At the time of the Elf affair—Elf was the precursor of Total Oil—François Mitterrand committed himself to defending Elf’s oil interests in Africa and to its African neo-colonial puppets—notably in Rwanda, Zaire and Congo-Brazzaville.
Elf management was involved in over-billing, as in the Taiwan frigates affair, or paying out extra commissions under the table during the takeover of refineries at Leuna and Ertoil. They also used fictitious jobs to pay off the friends of those connected to the affair. This sprawling affair also compromised the PS minister Roland Dumas. Over €300 million were embezzled.
Dumas also participated in another “dirty trick” of the Mitterrand epoch, when the PS negotiated an alliance with the FN to secure victory in the 1988 elections.
Journalists Emmmanuel Faux, Thomas Legrand and Gilles Perez deal with this in their book The Right Hand of God: An Enquiry into François Mitterrand and the Far Right .
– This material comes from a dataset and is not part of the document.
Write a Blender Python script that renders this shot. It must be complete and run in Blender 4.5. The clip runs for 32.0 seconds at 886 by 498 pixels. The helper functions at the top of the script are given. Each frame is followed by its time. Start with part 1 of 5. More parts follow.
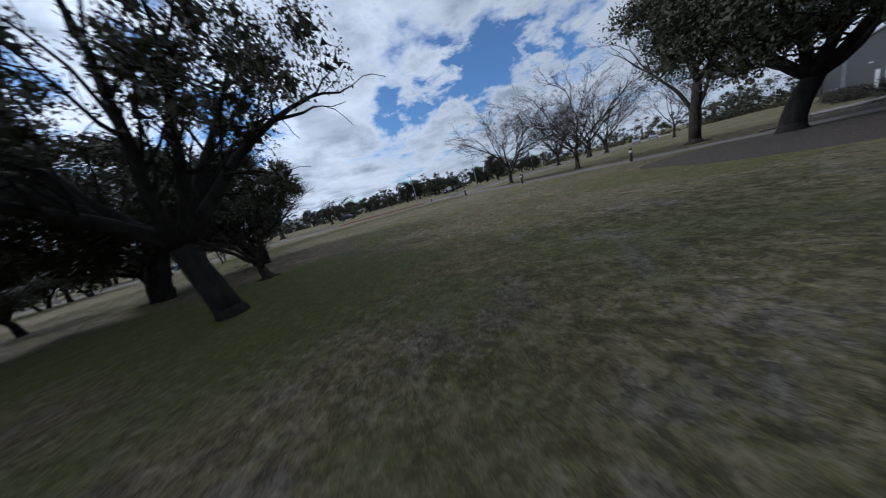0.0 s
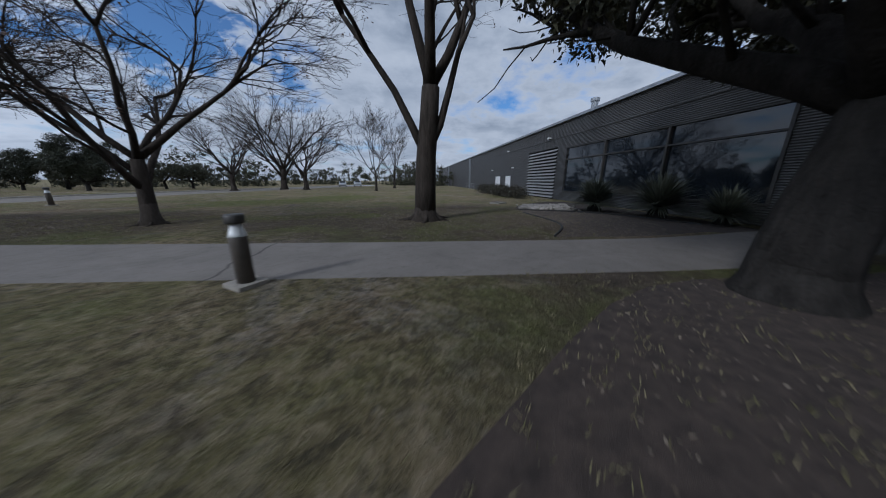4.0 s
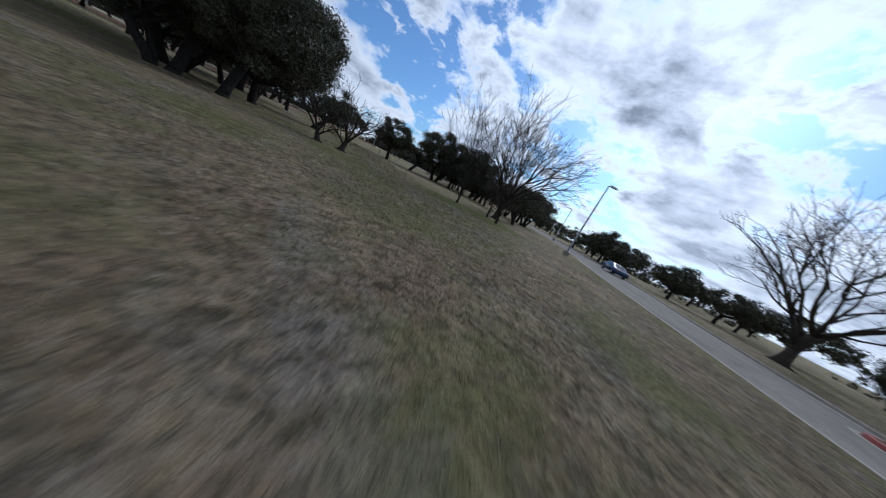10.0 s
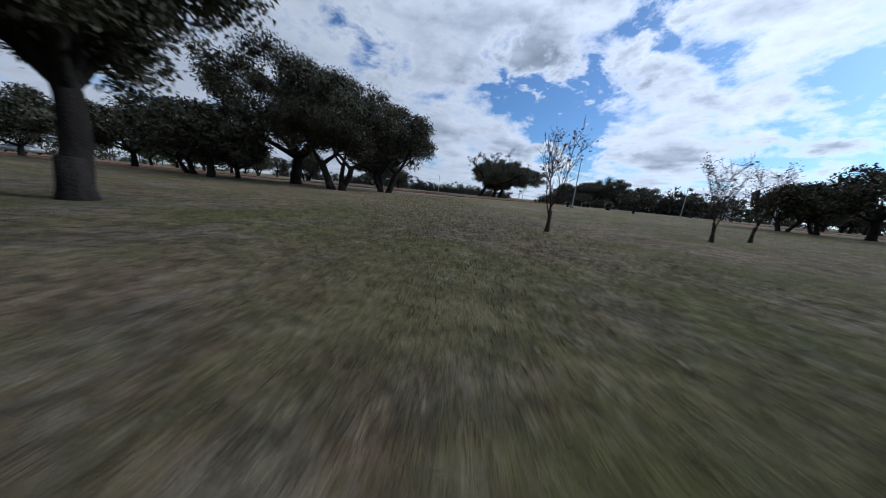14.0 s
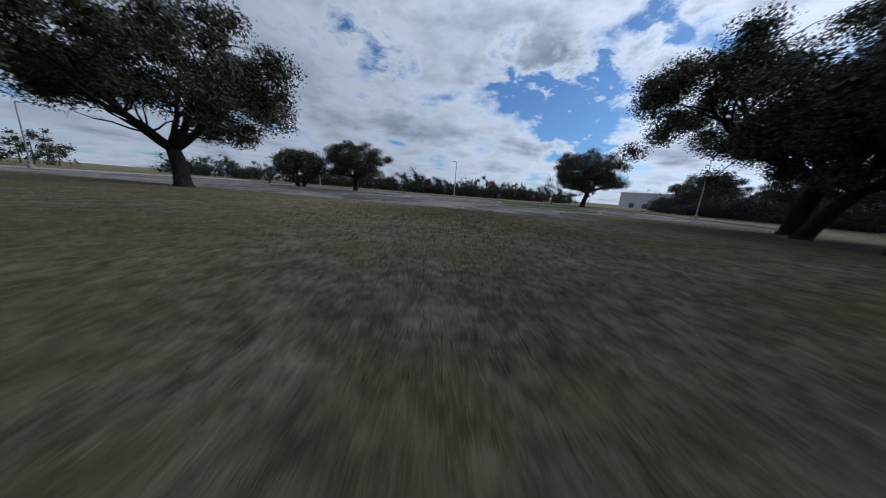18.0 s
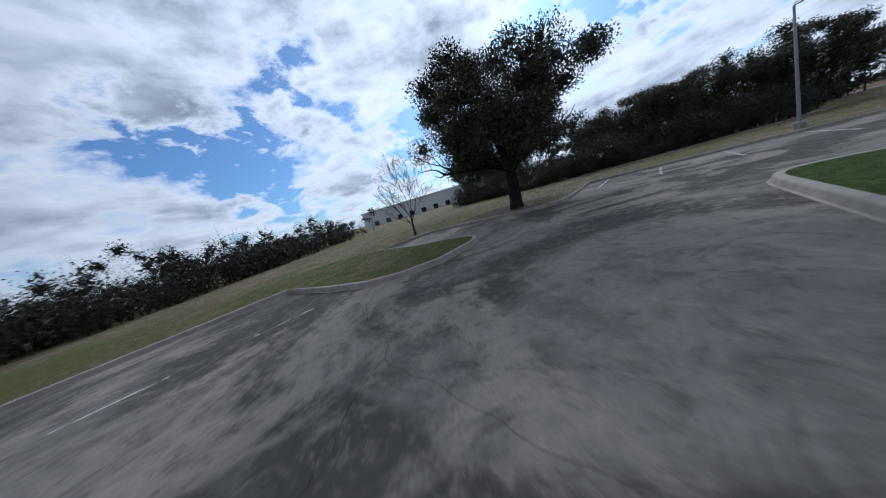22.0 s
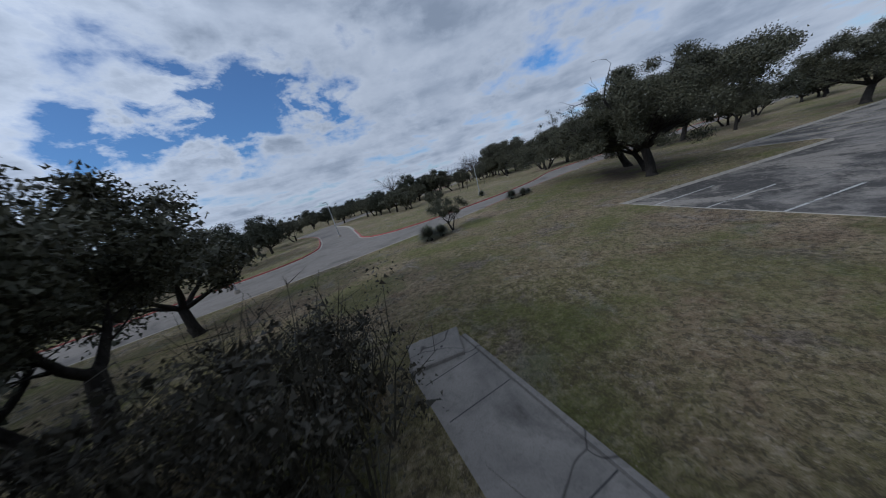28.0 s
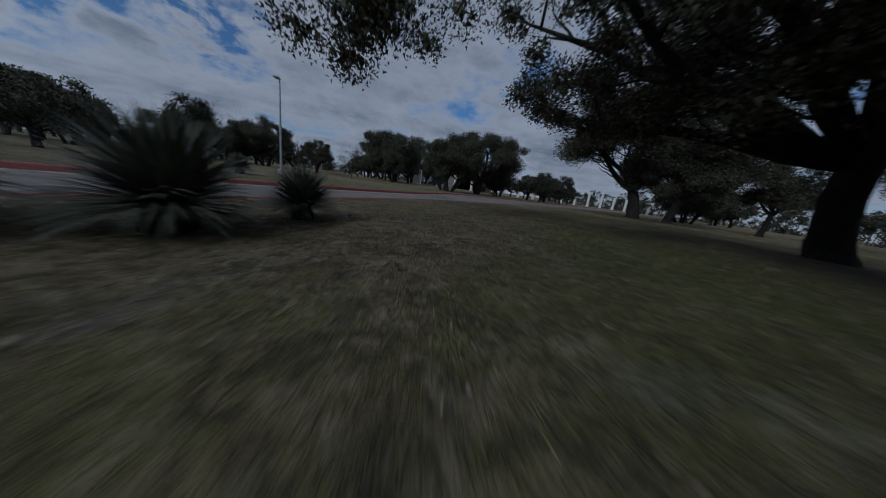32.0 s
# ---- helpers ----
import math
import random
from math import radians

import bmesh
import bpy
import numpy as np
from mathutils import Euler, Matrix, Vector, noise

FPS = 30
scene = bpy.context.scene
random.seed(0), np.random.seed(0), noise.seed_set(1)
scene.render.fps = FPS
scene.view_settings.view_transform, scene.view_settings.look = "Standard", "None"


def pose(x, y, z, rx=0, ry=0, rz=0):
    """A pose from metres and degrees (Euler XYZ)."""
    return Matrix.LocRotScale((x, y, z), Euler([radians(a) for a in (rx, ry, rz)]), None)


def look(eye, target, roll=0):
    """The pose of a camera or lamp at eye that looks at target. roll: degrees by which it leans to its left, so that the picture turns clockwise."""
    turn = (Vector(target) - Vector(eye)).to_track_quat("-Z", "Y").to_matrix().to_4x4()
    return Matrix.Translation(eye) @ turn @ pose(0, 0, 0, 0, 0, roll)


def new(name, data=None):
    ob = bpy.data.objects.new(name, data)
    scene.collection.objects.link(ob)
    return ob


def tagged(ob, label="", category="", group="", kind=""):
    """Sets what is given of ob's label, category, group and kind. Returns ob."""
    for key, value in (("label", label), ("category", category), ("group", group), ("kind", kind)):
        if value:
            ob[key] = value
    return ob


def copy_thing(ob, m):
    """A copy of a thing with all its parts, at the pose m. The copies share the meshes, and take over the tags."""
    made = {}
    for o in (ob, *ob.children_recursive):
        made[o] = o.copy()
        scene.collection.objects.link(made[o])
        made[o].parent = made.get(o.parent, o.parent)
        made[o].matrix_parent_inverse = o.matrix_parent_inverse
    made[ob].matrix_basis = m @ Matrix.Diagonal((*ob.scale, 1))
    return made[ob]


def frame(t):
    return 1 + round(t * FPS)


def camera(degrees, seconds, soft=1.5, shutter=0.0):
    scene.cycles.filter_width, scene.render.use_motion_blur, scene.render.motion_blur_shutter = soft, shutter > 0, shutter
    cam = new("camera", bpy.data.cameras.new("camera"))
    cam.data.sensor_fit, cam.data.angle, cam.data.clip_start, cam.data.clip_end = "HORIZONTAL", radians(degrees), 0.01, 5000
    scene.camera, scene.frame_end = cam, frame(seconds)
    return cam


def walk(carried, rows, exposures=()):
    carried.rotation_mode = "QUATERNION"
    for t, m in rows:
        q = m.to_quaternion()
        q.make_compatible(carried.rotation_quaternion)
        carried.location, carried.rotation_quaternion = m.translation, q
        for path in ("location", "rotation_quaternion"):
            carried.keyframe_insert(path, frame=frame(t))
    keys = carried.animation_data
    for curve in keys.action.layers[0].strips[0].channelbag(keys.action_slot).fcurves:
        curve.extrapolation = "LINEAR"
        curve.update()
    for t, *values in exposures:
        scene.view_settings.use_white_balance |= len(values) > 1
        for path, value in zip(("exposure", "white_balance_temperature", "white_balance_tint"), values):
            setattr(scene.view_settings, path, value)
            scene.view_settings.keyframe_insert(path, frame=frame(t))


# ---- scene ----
cam = camera(119.5, 32.0, soft=1.0, shutter=0.2)


def flight(t, x, y, z, heading, pitch, bank):
    """One row of the path: place, compass heading from +y, degrees nose down, degrees of right bank."""
    h, p = radians(heading), radians(pitch)
    way = Vector((math.sin(h) * math.cos(p), math.cos(h) * math.cos(p), -math.sin(p)))
    eye = Vector((x, y, z))
    return t, look(eye, eye + way, -bank)


ROWS = [
    (0.0, -33.37, -56.63, 1.82, 150.2, 12.9, 14.9),
    (0.5, -31.22, -59.05, 1.81, 162.3, 15.3, 20.4),
    (1.0, -29.41, -61.79, 1.86, 175.7, 16.8, 19.1),
    (1.5, -28.78, -64.81, 1.81, 187.8, 17.3, 16.7),
    (2.0, -29.24, -68.35, 1.79, 199.2, 17.0, 14.1),
    (2.5, -30.84, -71.38, 1.36, 208.0, 16.7, 10.6),
    (4.5, -41.90, -80.07, 1.71, 202.5, 14.3, -7.0),
    (5.0, -46.02, -82.53, 2.33, 183.9, 15.9, -13.0),
    (5.5, -47.05, -86.00, 2.20, 166.5, 18.2, -16.7),
    (6.0, -45.30, -88.20, 2.16, 148.0, 20.4, -15.3),
    (6.5, -43.50, -89.40, 1.87, 134.1, 21.0, -12.9),
    (7.0, -40.67, -90.05, 1.78, 123.3, 20.9, -10.5),
    (7.5, -37.72, -91.27, 1.84, 112.1, 20.0, -10.4),
    (8.0, -33.09, -91.33, 1.31, 104.8, 17.1, -12.2),
    (8.5, -27.02, -92.05, 1.54, 90.5, 16.1, -14.9),
    (9.0, -20.78, -91.51, 1.31, 74.1, 14.2, -20.1),
    (9.5, -15.44, -89.02, 1.29, 57.9, 13.8, -24.0),
    (10.0, -11.12, -85.71, 1.31, 43.6, 14.1, -26.6),
    (10.5, -7.70, -81.67, 1.06, 33.0, 14.7, -23.6),
    (11.0, -5.07, -76.99, 0.94, 24.5, 14.5, -20.1),
    (11.5, -2.58, -70.68, 1.38, 17.0, 13.8, -19.1),
    (12.0, -1.33, -65.26, 1.28, 10.5, 13.5, -17.3),
    (12.5, 0.05, -59.01, 1.09, 6.3, 13.2, -14.1),
    (13.0, -0.07, -54.30, 1.00, 4.0, 12.8, -10.5),
    (13.5, 0.26, -48.48, 0.71, 3.0, 12.0, -7.1),
    (14.0, 0.54, -42.85, 0.55, 2.9, 12.6, -5.6),
    (14.5, 1.10, -37.34, 0.26, 2.7, 12.7, -4.7),
    (16.5, 0.13, -5.98, 0.51, 1.6, 12.7, -4.2),
    (17.0, -0.00, -0.00, 0.64, 1.2, 12.7, -4.1),
    (17.5, -0.12, 5.76, 0.75, 1.0, 12.7, -4.5),
    (18.0, -0.25, 11.54, 0.84, 0.8, 12.6, -4.5),
    (18.5, -0.45, 17.03, 1.12, 0.7, 12.8, -4.5),
    (19.0, -0.26, 22.47, 1.28, 1.3, 12.7, -3.4),
    (19.5, -0.02, 27.71, 1.38, 3.7, 12.2, -0.4),
    (20.0, 0.42, 32.75, 1.47, 9.3, 11.2, 3.9),
    (20.5, 1.06, 37.13, 1.58, 18.5, 10.2, 9.2),
    (21.0, 2.20, 41.77, 1.60, 30.7, 9.6, 12.7),
    (21.5, 4.10, 46.06, 1.58, 43.3, 9.5, 15.3),
    (22.0, 6.59, 49.59, 1.53, 54.9, 9.7, 16.5),
    (22.5, 9.63, 52.50, 0.87, 66.4, 8.9, 15.9),
    (23.0, 13.10, 54.38, 0.90, 77.5, 9.8, 16.4),
    (23.5, 17.10, 56.02, 0.86, 91.1, 10.2, 16.9),
    (24.0, 21.40, 58.45, 1.36, 111.6, 11.6, 17.9),
    (24.5, 26.60, 60.90, 1.74, 129.9, 13.5, 15.0),
    (25.0, 32.03, 61.46, 1.90, 139.9, 12.7, 16.0),
    (25.5, 35.74, 58.30, 2.88, 149.0, 12.0, 16.7),
    (26.0, 38.69, 54.78, 4.13, 157.7, 11.3, 17.7),
    (26.5, 40.83, 50.90, 4.92, 166.4, 10.8, 18.9),
    (28.5, 42.64, 39.36, 4.78, 202.1, 15.9, 13.2),
    (29.0, 40.74, 36.32, 4.23, 208.8, 17.0, 10.1),
    (29.5, 38.32, 33.19, 3.55, 215.0, 16.7, 6.6),
    (30.0, 35.36, 29.97, 2.77, 219.9, 16.9, 4.7),
    (30.5, 32.20, 26.76, 2.03, 223.3, 16.6, 2.5),
    (31.0, 28.84, 23.45, 1.48, 224.8, 15.4, -0.2),
    (31.5, 25.49, 19.88, 1.24, 223.9, 14.7, -3.4),
    (32.0, 22.55, 15.97, 0.75, 220.7, 13.8, -7.7),
]
walk(cam, [flight(*r) for r in ROWS], exposures=[(0.0, -0.10, 5450, 10), (3.5, -0.15, 5450, 10), (5.0, -0.30, 5400, 10), (8.0, -0.15, 5400, 10), (12.0, -0.15, 5450, 10), (15.0, -0.15, 5450, 10), (17.0, -0.20, 5500, 10), (18.0, -0.32, 5450, 10), (19.0, -0.20, 5450, 10), (22.5, -0.15, 5450, 10), (24.0, -0.42, 5550, 10), (25.0, -0.15, 5450, 10), (28.5, -0.25, 5400, 10), (30.5, -0.50, 5400, 10), (32.0, -1.10, 5300, 10)])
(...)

They write, “One evening in May 1988, Roland Dumas had a rendezvous by the Marne river for a dinner appointment with the Faucher family. The father, Jean André, was a childhood friend. The content of the discussion was more political than personal, given the presence of another guest, [FN leader] Roland Gaucher. He immediately provided a precious guarantee to his listener: ‘There is no risk that one day I will vote for the Gaullists; Chirac or another’. He then explained that the strategy put together by Jean-Pierre Stirbois and his team [of National Front leaders] consisted in getting out the vote, discreetly, for Mitterrand. Over several days, either by telephone or direct contact, the National Front secretary and his team acted to get their message across.”
The ex-1968 radical Mélenchon and Cahuzac both became trusted operatives under the Mitterrand regime and in the context of the PS’ ties to the neo-fascists. The demagogy of one and the corrupt enrichment linked to the neo-fascists of the other are two sides of the same political reality—that the bourgeois and petty-bourgeois “left” are profoundly hostile to the working class.